Filter for the word "script" and keep each matching line.
-- BEGIN Data to use --
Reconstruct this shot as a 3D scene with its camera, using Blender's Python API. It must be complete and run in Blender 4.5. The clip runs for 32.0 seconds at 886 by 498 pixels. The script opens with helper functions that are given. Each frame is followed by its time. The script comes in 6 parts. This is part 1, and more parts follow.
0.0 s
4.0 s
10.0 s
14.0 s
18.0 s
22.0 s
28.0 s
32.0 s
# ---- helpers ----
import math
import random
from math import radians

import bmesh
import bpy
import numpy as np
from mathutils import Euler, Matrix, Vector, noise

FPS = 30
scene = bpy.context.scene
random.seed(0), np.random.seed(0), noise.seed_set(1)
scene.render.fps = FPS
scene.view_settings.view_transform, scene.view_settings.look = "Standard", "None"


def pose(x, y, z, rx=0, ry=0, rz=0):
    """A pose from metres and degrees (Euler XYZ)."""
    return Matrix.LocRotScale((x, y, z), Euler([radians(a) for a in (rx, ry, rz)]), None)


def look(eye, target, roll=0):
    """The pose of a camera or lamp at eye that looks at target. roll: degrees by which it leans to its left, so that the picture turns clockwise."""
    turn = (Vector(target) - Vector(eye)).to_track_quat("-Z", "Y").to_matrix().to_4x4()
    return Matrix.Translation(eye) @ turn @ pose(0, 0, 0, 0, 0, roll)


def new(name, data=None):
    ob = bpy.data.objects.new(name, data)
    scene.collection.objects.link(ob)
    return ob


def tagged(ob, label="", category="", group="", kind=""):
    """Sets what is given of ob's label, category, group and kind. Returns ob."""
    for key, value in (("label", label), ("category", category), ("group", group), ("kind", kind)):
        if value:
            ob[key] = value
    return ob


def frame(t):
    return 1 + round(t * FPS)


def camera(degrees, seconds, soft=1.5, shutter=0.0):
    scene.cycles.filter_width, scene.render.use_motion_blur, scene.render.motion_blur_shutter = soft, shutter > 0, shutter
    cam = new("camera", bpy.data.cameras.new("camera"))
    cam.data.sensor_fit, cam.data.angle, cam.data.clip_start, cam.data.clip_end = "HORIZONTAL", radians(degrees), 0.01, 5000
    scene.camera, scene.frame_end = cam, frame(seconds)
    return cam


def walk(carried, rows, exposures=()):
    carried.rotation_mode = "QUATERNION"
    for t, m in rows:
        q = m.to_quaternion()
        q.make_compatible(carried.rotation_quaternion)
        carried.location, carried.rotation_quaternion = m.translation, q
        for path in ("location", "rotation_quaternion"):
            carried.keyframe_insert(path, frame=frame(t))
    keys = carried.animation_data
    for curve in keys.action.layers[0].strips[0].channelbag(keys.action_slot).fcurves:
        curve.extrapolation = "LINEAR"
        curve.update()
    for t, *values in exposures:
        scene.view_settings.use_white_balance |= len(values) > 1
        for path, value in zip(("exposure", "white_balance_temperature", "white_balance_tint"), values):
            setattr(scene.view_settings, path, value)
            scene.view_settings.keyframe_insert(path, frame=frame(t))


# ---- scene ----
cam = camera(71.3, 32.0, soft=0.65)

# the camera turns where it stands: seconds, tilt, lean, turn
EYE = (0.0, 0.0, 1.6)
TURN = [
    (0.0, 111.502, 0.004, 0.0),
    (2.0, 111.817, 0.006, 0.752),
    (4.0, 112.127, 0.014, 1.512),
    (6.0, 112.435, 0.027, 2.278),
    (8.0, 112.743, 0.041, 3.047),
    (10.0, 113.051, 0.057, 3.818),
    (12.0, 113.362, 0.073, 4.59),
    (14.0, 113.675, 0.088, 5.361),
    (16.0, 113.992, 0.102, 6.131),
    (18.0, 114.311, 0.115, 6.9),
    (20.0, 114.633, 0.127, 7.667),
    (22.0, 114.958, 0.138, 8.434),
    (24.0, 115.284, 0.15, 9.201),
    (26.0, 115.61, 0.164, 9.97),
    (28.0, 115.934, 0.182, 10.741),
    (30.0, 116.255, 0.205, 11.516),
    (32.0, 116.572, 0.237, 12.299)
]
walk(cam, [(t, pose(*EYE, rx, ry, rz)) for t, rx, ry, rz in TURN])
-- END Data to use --
-- BEGIN Data to use --
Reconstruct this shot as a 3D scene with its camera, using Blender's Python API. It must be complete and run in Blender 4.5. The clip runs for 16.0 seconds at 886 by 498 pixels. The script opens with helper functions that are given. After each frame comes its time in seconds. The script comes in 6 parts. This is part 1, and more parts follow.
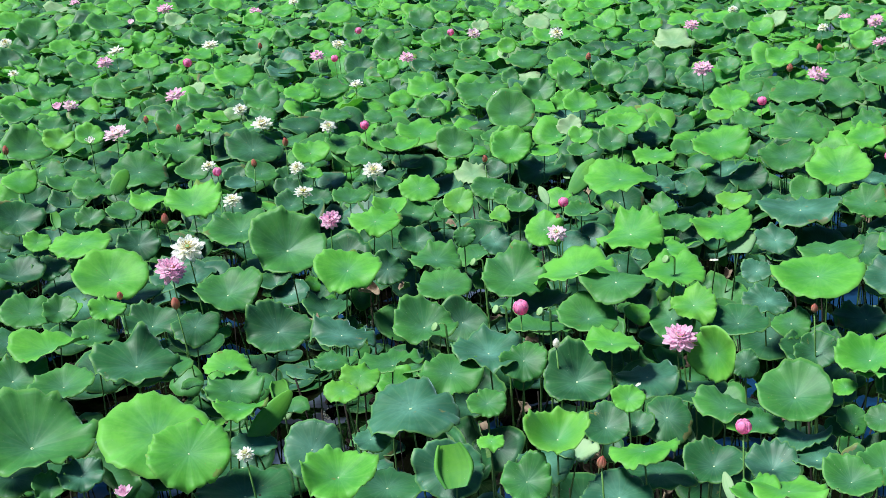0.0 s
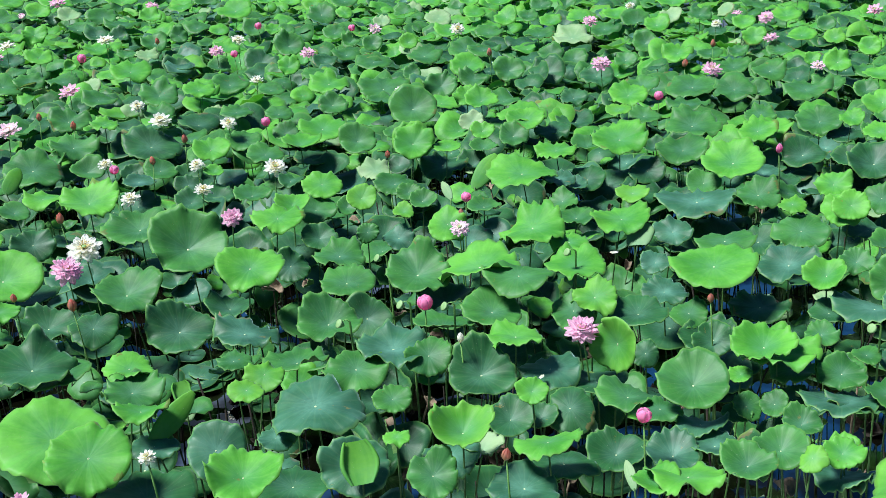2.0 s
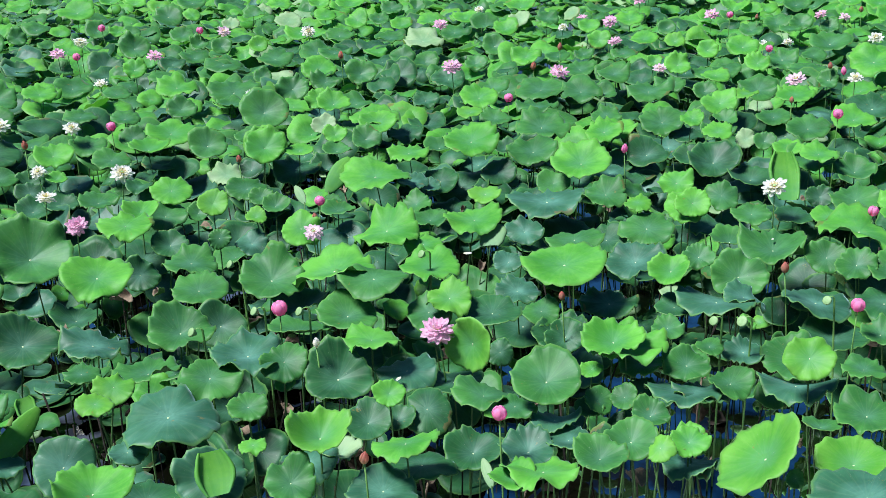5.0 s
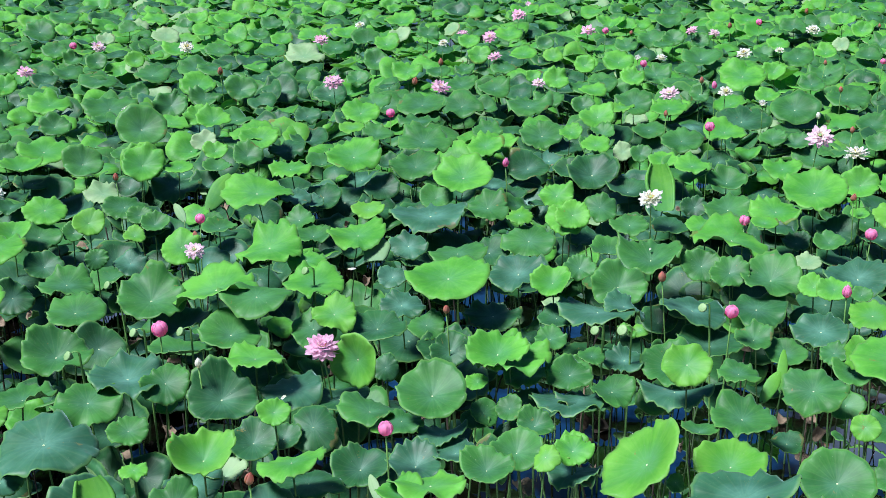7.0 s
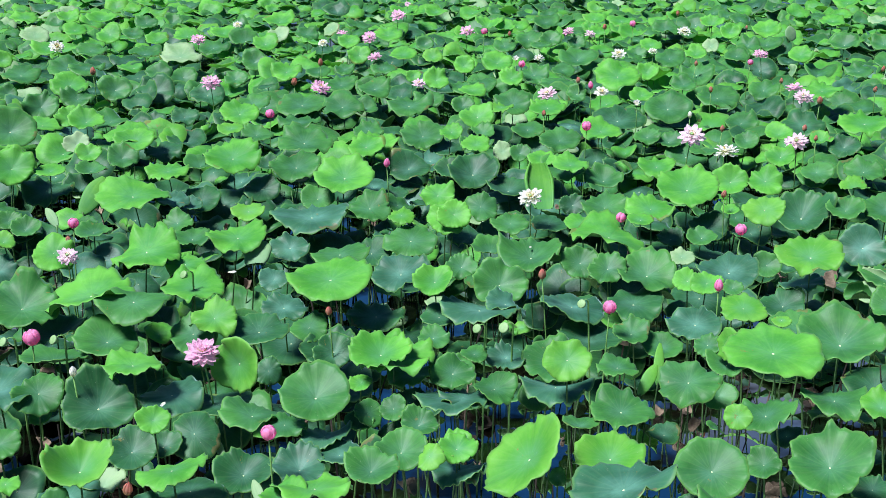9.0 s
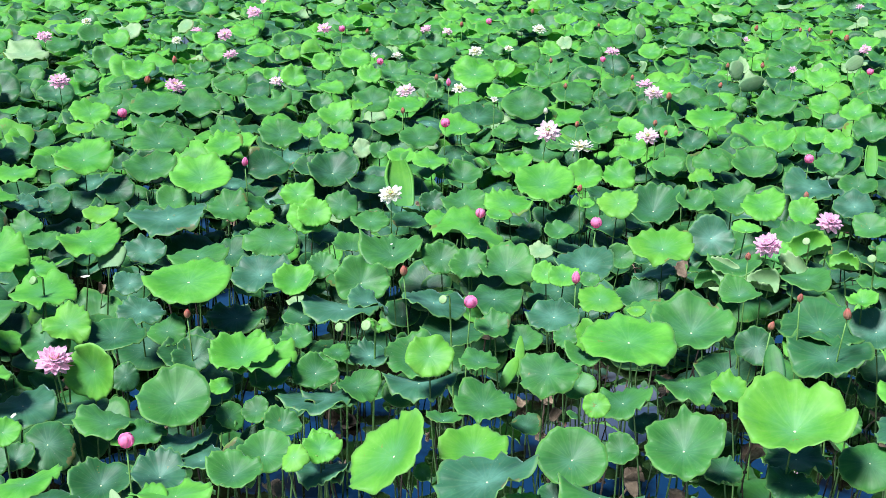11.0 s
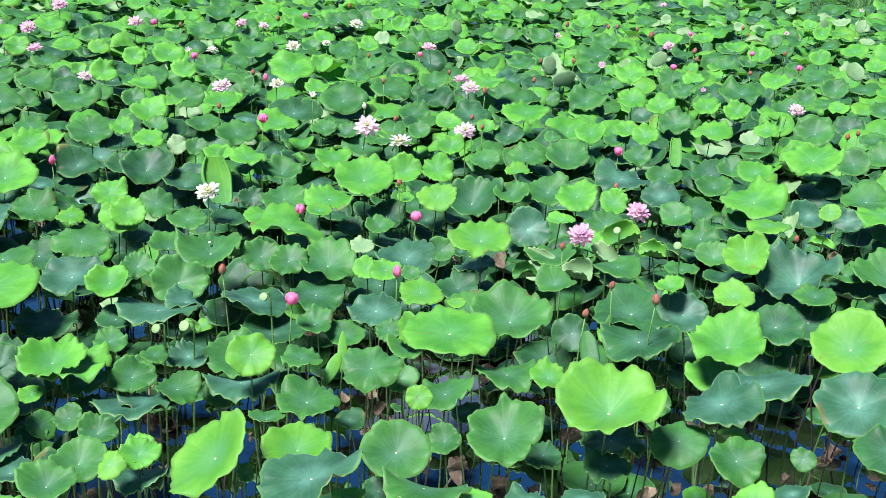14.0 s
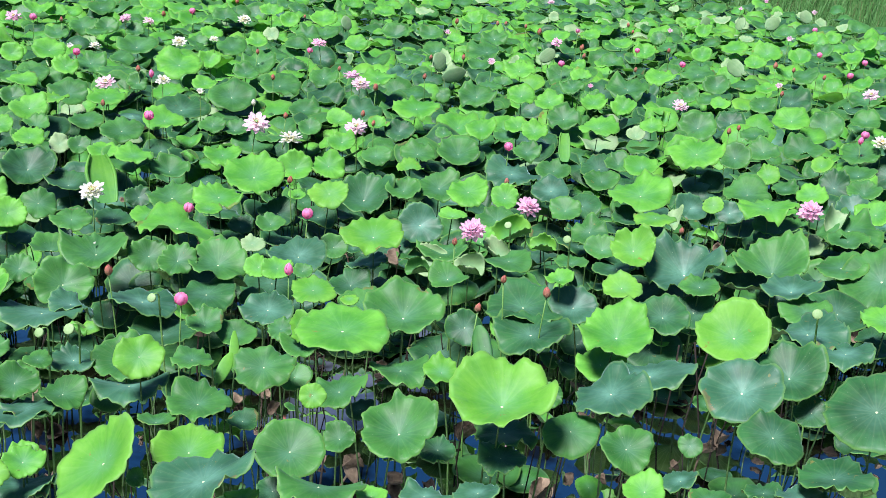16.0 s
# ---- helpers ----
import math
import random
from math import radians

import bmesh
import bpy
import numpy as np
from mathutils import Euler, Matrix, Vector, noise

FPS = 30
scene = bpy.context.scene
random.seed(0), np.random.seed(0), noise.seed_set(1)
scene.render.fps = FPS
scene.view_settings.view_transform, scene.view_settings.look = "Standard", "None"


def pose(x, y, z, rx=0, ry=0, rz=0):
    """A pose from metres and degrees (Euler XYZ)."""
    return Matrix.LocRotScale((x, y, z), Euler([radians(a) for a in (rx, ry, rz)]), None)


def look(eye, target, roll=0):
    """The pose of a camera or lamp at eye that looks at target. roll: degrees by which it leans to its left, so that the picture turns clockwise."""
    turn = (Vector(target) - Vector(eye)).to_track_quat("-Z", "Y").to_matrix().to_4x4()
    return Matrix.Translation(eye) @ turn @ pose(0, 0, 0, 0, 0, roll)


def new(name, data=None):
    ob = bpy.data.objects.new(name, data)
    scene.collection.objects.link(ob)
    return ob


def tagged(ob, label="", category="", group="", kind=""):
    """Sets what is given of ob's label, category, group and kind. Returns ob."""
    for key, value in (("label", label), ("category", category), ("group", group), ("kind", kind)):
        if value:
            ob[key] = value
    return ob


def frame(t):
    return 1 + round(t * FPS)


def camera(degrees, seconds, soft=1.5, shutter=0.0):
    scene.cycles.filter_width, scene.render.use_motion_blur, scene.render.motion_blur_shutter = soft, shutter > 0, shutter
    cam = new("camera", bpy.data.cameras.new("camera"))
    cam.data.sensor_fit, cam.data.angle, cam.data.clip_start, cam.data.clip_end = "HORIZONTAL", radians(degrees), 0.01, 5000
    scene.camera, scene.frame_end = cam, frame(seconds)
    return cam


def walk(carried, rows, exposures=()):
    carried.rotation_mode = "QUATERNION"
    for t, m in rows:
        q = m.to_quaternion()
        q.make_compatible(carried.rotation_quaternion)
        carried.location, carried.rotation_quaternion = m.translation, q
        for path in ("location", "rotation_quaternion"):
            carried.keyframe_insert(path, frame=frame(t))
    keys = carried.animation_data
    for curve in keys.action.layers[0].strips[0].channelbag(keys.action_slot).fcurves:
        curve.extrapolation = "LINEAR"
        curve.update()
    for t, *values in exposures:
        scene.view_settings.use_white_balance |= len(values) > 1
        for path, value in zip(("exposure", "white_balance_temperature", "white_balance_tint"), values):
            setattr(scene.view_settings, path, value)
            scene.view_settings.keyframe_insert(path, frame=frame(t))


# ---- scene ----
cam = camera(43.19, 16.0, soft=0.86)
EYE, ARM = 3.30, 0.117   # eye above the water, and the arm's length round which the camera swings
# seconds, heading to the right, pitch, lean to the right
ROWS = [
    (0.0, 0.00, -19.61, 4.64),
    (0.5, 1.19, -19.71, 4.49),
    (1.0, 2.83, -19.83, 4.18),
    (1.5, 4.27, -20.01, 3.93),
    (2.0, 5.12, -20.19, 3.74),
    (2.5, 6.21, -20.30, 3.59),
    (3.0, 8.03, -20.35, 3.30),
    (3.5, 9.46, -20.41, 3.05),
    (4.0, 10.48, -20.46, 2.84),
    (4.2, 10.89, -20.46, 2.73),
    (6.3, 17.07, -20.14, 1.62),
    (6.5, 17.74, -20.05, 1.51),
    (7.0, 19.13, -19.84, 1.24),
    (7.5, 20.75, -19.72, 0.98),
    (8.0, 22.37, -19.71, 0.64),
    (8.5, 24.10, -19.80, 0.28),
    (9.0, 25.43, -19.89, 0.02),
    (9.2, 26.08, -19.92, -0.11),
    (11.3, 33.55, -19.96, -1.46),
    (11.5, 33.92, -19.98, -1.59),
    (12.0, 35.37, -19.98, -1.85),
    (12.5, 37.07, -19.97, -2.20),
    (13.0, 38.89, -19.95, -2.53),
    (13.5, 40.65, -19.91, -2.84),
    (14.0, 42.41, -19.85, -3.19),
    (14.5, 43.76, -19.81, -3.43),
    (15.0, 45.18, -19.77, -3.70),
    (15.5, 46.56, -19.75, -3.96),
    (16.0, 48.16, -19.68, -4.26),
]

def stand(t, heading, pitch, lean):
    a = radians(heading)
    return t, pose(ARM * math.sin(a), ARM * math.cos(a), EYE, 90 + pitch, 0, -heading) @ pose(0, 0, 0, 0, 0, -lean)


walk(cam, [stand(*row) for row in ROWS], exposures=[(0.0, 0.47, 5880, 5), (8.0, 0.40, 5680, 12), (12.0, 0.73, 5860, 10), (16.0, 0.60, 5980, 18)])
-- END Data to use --
-- BEGIN Data to use --
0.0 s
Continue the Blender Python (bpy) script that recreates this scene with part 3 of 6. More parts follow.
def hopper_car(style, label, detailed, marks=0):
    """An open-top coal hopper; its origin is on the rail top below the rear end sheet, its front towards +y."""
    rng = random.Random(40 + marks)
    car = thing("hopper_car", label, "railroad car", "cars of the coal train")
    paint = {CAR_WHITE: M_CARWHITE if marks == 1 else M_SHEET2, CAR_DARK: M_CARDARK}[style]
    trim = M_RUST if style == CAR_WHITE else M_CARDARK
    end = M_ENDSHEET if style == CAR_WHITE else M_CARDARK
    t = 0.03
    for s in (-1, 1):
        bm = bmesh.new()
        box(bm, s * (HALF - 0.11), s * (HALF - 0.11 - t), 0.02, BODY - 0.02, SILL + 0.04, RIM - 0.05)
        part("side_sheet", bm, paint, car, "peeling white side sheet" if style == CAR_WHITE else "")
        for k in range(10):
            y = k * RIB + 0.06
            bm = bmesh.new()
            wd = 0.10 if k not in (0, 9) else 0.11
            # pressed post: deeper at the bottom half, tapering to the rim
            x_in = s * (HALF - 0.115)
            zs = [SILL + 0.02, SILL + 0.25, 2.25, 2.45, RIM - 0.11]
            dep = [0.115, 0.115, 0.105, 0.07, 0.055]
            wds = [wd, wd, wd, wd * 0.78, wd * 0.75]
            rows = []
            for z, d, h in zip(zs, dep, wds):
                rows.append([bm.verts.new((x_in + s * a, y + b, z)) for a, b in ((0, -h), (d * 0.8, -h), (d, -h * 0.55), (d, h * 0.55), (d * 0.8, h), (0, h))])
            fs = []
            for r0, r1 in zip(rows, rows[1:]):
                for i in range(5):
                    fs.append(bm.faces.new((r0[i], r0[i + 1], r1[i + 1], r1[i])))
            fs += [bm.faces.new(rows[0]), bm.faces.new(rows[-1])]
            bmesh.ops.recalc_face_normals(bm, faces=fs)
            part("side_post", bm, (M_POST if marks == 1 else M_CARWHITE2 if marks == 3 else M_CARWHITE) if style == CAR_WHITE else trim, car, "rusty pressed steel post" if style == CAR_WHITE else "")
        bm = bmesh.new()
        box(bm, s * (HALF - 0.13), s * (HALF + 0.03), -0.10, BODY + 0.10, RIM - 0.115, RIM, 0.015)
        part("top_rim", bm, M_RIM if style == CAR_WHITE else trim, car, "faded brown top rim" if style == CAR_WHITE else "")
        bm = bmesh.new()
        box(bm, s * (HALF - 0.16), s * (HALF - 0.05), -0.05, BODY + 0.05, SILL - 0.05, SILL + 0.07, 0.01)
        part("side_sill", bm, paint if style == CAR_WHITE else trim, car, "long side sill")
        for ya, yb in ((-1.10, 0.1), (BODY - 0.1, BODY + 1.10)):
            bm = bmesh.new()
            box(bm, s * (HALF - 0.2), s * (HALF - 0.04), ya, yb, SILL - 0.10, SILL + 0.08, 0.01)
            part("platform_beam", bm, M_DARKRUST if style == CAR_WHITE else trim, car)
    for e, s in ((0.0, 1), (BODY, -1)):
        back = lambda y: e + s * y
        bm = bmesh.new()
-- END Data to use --
### Task output
Reconstruct this shot as a 3D scene with its camera, using Blender's Python API. It must be complete and run in Blender 4.5. The clip runs for 32.0 seconds at 886 by 498 pixels. The script opens with helper functions that are given. Each frame is followed by its time. The script comes in 6 parts. This is part 1, and more parts follow.
Reconstruct this shot as a 3D scene with its camera, using Blender's Python API. It must be complete and run in Blender 4.5. The clip runs for 16.0 seconds at 886 by 498 pixels. The script opens with helper functions that are given. After each frame comes its time in seconds. The script comes in 6 parts. This is part 1, and more parts follow.
Continue the Blender Python (bpy) script that recreates this scene with part 3 of 6. More parts follow.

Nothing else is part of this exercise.